Para além de uma proposta falha em seu nascedouro, Terence Davies escreve um roteiro claramente subdesenvolvido em alguns aspectos. Sassoon tem um irmão que aparece no começo, em uma cena cuja existência é injustificada – assim como a aparição da personagem (que, na verdade, não chega a ser uma personagem). Ainda mais grave, Davies utiliza um discurso antiguerra no primeiro ato, que é inclusive eloquente, mas flagrantemente se esquece desse discurso, como se Sassoon, uma vez livre do exército, não mais se importasse com o desfecho dos soldados. O cineasta coloca diversas imagens de arquivo, mas elas (a)parecem randomicamente inseridas, interrompendo os eventos sociais de que Sassoon participa sem envolver o próprio protagonista. Como resultado, parece haver uma distância ainda maior entre o escritor e a guerra, porquanto graficamente o contexto é distinto (imagens de arquivo de batalhas versus encenação de uma rica e agitada vida social) e não há um esforço, no script, em aproximá-los.

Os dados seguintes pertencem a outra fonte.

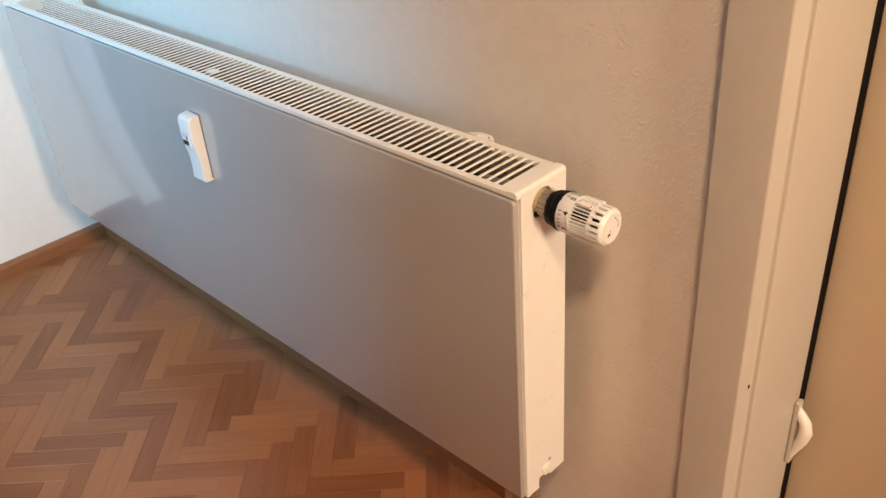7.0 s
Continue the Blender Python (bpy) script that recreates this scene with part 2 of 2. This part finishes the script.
bm = box(WEST - 0.12, 0.275, WALL_Y, 0.36, 0, TOP)
box(0.275, 1.215, WALL_Y, 0.36, 2.05, TOP, bm=bm)
box(1.215, EAST + 0.12, WALL_Y, 0.36, 0, TOP, bm=bm)
tagged(part("wall_north", bm, PLASTER), "cream painted wall with rough textured plaster", "wall", kind="structure")
DOOR_W0, DOOR_W1 = -0.305, -1.12
bm = box(WEST - 0.12, WEST, DOOR_W0, WALL_Y, 0, TOP)
box(WEST - 0.12, WEST, DOOR_W1, DOOR_W0, 2.02, TOP, bm=bm)
box(WEST - 0.12, WEST, SOUTH, DOOR_W1, 0, TOP, bm=bm)
tagged(part("wall_west", bm, SMOOTH_WALL), "smooth white painted side wall with a doorway", "wall", kind="structure")
# Out of view: deep reveal and lip added to narrow the daylight's spread.
bm = box(WEST - 0.12, -1.40, SOUTH - 0.7, SOUTH, 0, TOP)
box(-1.40, -0.50, SOUTH - 0.7, SOUTH, 0, 0.92, bm=bm)
box(-1.40, -0.50, SOUTH - 0.7, SOUTH, 2.1, TOP, bm=bm)
box(-0.70, -0.50, SOUTH - 0.12, SOUTH, 0.92, 2.1, bm=bm)
box(-0.50, EAST + 0.12, SOUTH - 0.7, SOUTH, 0, TOP, bm=bm)
tagged(part("wall_south", bm, FAR_WALL), "unseen dark brown wall, its deep opening shaped to limit the daylight", "wall", kind="structure")
# Out of view: end wall with a gap made for the added east light.
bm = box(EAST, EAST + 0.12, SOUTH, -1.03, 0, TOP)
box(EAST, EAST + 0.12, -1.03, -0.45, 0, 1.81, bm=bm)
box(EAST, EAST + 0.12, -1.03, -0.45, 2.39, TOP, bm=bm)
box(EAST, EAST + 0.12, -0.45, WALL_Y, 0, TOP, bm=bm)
tagged(part("wall_east", bm, FAR_WALL), "unseen dark brown end wall with a gap for the fill light", "wall", kind="structure")

# skirting boards
SK = [(0.0, 0.0), (0.016, 0.0), (0.016, 0.036), (0.008, 0.045), (0.0, 0.045)]
bm = prism([(WALL_Y - a, b) for a, b in rounded(SK, [0, 0, 0.004, 0.004, 0], 3)], "x", WEST, 0.196)
tagged(part("baseboard", bm, SKIRT_OAK, smooth=True), "low reddish oak skirting board along the plaster wall", "baseboard", kind="structure")
bm = prism([(WEST + a, b) for a, b in rounded(SK, [0, 0, 0.004, 0.004, 0], 3)], "y", -0.218, WALL_Y - 0.016)
tagged(part("baseboard", bm, SKIRT_OAK, smooth=True), "low reddish oak skirting board along the white wall", "baseboard", kind="structure")

# doorway in the west wall
west_door = thing("door_2", "white painted casing round a closed brown wooden door", "door", kind="structure")
prof = rounded([(WEST, -0.216), (WEST + 0.016, -0.216), (WEST + 0.016, -0.285), (WEST + 0.010, -0.292), (WEST + 0.010, -0.312), (WEST - 0.10, -0.312), (WEST - 0.10, -0.3055), (WEST, -0.3055)], [0, 0.004, 0.005, 0.002, 0.003, 0, 0, 0], 3)
part("casing", prism(prof, "z", 0, 2.09), WHITE_TRIM, west_door, smooth=True)
prof = [(x, DOOR_W0 + DOOR_W1 - y) for x, y in prof]
part("casing", prism(prof, "z", 0, 2.09), WHITE_TRIM, west_door, smooth=True)
part("casing", box(WEST, WEST + 0.016, DOOR_W1 + 0.022, DOOR_W0 - 0.022, 2.012, 2.09, 0.003), WHITE_TRIM, west_door)
LX0, LX1, LY0, LY1 = WEST - 0.115, WEST - 0.075, DOOR_W1 + 0.008, DOOR_W0 - 0.008
part("leaf", box(LX0, LX1, LY0, LY1, 0.006, 2.015, 0.002), BROWN_WOOD, west_door, "brown wooden door leaf")

# doorway beside the radiator
JX = 0.286
door = thing("door_1", "cream lacquered door frame with a closed beige door leaf", "door", kind="structure")
cas = rounded([(0.199, WALL_Y), (0.199, 0.128), (0.2725, 0.129), (0.2772, 0.1445), (0.2790, 0.1515), (0.2803, 0.1526), (JX, 0.1530), (JX, 0.3255), (0.2755, 0.3255), (0.2755, 0.158)],
              [0, 0.0015, 0.003, 0.003, 0.0015, 0.0012, 0.006, 0.002, 0, 0], 4)
part("casing", prism(cas, "z", 0.001, 2.05), LACQUER, door, smooth=True)
mir = [(1.491 - x, y) for x, y in cas]
part("casing", prism(mir, "z", 0.001, 2.05), LACQUER, door, smooth=True)
part("casing", box(0.199, 1.292, 0.130, 0.1525, 2.051, 2.13, 0.003), LACQUER, door)
part("head_jamb", box(JX + 0.0005, 1.2045, 0.1535, 0.3235, 2.03, 2.049, 0.002), LACQUER, door)
bm = box(JX - 0.0025, 1.198, 0.356, 0.396, 0.078, 2.03, 0.002)
for v in bm.verts:
    v.co.y += 0.0035 * (v.co.z - 0.9)
part("leaf", bm, LEAF, door, "beige painted flush door leaf")
part("draught_strip", box(JX - 0.0025, 1.198, 0.3495, 0.394, 0.022, 0.077, 0.002), ALU, door, "dull grey-blue metal strip along the bottom edge")
# Near-black boxes behind the jamb paint the shade of the door gap.
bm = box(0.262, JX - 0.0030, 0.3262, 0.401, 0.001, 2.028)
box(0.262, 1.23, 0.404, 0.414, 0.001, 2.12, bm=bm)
part("gap_shade", bm, DARK, door, "near-black filler standing for the shade in the door gap")
bm = tube([(0.2780, 0.1468, 0.532), (0.2780, 0.1468, 0.538)], [0.0012, 0.0012], 8)
part("nail_hole", bm, DARK, door, "small dark nail hole")
hook = part("catch", tube([(JX + 0.001, 0.316, 0.394), (JX + 0.005, 0.316, 0.383), (JX + 0.012, 0.316, 0.373), (JX + 0.020, 0.316, 0.360), (JX + 0.0225, 0.316, 0.344), (JX + 0.019, 0.316, 0.325), (JX + 0.011, 0.316, 0.304), (JX + 0.006, 0.316, 0.284)],
                          [0.003, 0.006, 0.008, 0.0095, 0.0105, 0.0095, 0.0075, 0.004], 12), DEVICE, door, "white plastic catch on the door jamb", True)
part("catch_plate", box(JX + 0.0005, JX + 0.0085, 0.309, 0.3250, 0.272, 0.398, 0.002), LACQUER, hook)
bm = tube([(0.1965, WALL_Y - 0.003, 0.065), (0.1965, WALL_Y - 0.003, 0.7), (0.1970, WALL_Y - 0.003, 1.3), (0.1965, WALL_Y - 0.003, 2.05)], 0.0018, 8)
tagged(part("trim", bm, SEALANT, smooth=True), "thin cream sealant bead along the door casing", "sealant", kind="structure")
tagged(part("threshold", box(JX + 0.0005, 1.2045, 0.1535, 0.403, -0.003, 0.002), RED_FLOOR), "reddish brown floor strip in the doorway", "threshold", kind="structure")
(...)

Jack Lowden se empenha em dar personalidade à personagem e seu trabalho é bom, porém falta a Sassoon uma interação convincente com as demais personagens. Robbie (Simon Russell Beale) é uma ferramenta de roteiro; Wilfred (Matthew Tennyson) salta de uma apresentação para a proximidade e da proximidade para uma paixão fulminante como se essa progressão funcionasse por saltos (embora a química entre os atores, sobretudo na cena mais triste, seja muito boa); Edith (Olivia Darnley) surge do nada sentindo a ausência de Sassoon como se ela fosse relevante; Stephen (Calam Lynch), igualmente, aparece como um melhor amigo que, se melhor trabalhado desde o início, seria uma personagem interessante. Em síntese, os vínculos de Sassoon com aqueles ao seu redor são precários, exceção feita a Ivor (Jeremy Irvine) e a Glen (Tom Blyth). Entretanto, com eles os problemas são outros: o overacting de Irvine prejudica Ivor; o pouco tempo de tela de Blyth não permite o cumprimento do potencial de Glen.

Apesar de todos esses defeitos, os diálogos de “Benção” são excelentes. Com um humor sagaz e falas oportunamente mordazes, o roteiro, nesse quesito, parece um deleite poético no qual as palavras se encaixam umas nas outras e formam rimas encantadoras. Quando as personagens falam, as cenas cafonas são esquecidas (a dança imaginária, o slow motion ao final etc.) e a obviedade simbólica (a chave como objeto fálico sugestivo, o dançar como uma fuga…) é ignorada. Cada diálogo é como uma admirável poesia; quando eles se juntam e é analisado o desenvolvimento da trama, contudo, a prosa é decepcionante.

* Filme assistido durante a cobertura da 46ª edição da Mostra Internacional de Cinema de São Paulo.